When we arrived back in Sa Pa, we went out for dinner at a nice local restaurant. A few of us opted for the set menu, which came with spring rolls, garlic squid, and various dishes of tofu, beef and chicken (and rice, naturally). So far, the Vietnamese cuisine has been very aromatic, lots of lemon grass, garlic, ginger etc, but all quite delicate. Although we’ve seen chillies around, I haven’t had anything spicy yet. It’s quite similar to Chinese food, if you get the non-sticky non-Westernised dishes. We also got treated to rice wine. I now know that the drink we had at lunch time was flavoured with a sticky apple syrup, making it taste a bit like sweet brandy. The stuff we had at dinnertime was much stronger! They drink it to welcome guests into their homes (or restaurants), always with a toast and in a shot glass. After dinner we went to a local bar for a drink. It’s about 70p – £1 for a pint-sized bottle. We’ve been advised to avoid ice cubes, so even I’ve been drinking the local Hanoi beer.
We got back to the hotel at about 11 pm and I happily zonked out in my comfy double bed. It was my first good night’s sleep since the trip began. I felt so much more alive! We set off on our morning trek just after 9 and walked down into the valley. The view was amazing! We were followed as ever by locals, this time Hmong people, dressed in traditional costumes. They ask us our names and where we come from, and we ask them how many children they have. Most have 5 or more. They seem really nice and friendly, but ultimately they want us to buy something from them. They’re not begging though, they refuse to take money except in exchange for their handicrafts.
We stopped for lunch, which turned out to be my first Westernised meal since I’ve been here. We had fresh baguettes, ham, egg, cheese and salad. It was like having a Vietnamese-style Papi lunch! It all went down a treat after our morning walk. We set off again, taking lots of pictures along the way, and came across a cock fight. Apparently they weren’t fighting to the death, but it was still quite odd to see. We walked for a couple of hours and soon arrived at our accommodation for the night – a homestay with a local family in Lao Cai. The house was amazing! The downstairs area was all open plan except for a (clean!) toilet and shower room. The upstairs area was where we slept. It was all laid out with thin mattresses and mosquito nets were hanging from the ceiling.
After a quick beer, we toddled down to the river to climb rocks and do a bit of paddling. Our guide said that often he lets groups swim in the river if they want to, but apparently there had been a lot of rainfall, so the river was too dirty. Still, it was nice to chill out after a day of walking. When we came back, the family were starting to cook dinner. They showed us how to make spring rolls, and me and a couple of other girls were let loose on rolling them. It’s actually really difficult! The rice paper kept tearing and the filling didn’t behave very well, so our attempts looked more like splodges than rolls! As well as spring rolls, we had tomatoey tofu, gingery cabbage, lemongrassy pork, garlicky chicken and oniony beef. And the obligatory watermelon for dessert.
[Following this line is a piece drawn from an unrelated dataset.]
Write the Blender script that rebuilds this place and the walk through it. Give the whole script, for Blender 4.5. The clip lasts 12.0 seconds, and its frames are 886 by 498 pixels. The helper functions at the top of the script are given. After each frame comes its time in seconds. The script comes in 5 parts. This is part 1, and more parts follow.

Then the homemade rice wine came out! Again, it was in shot glasses and tasted even stronger than the restaurant stuff. We toasted the family, our group, our tour guide, our trek guide, the youngest couple, the oldest couple, the soon-to-be couples (according to the wife), the food, the rice wine … you can see where this is going. After many many toasts and bottles of rice wine, we had each of the nationalities sing a song. There were some cute Vietnamese and German folksongs, and our British contribution was ’10 green bottles’ (though we started from 5). The Aussie couple obligingly sang ‘tie your kangaroo down sport’, even though they insisted that the Brits probably knew the words better than them. We all conked out at about midnight, no doubt to the relief of the family!
This morning there were quite a few sore heads, despite our guide insisting that ‘happy water’ doesn’t give you a hangover. Thankfully I’d retired around the ‘young couple’ toast, so I was feeling relatively perky. After a breakfast of banana pancakes, we walked down the valley and up the other side back to Sa Pa. It was much more rocky underfoot and all the local people following us actually proved pretty useful by showing us where best to put our feet and helping us across the rocks. I still managed to dunk one of my feet in a stream, though it dried quickly in the heat.
Our guide had arranged for the hotel to open a couple of rooms so we could have a very welcome shower before heading out for lunch. More beef, this time with lemongrass and chilli. Super yum! The pictures show my yummy lunch and the view of Sa Pa valley from the hotel. We’re just waiting for the bus to take us to Lao Cai for dinner and to catch the night train back to Hanoi. Fingers crossed for more sleep!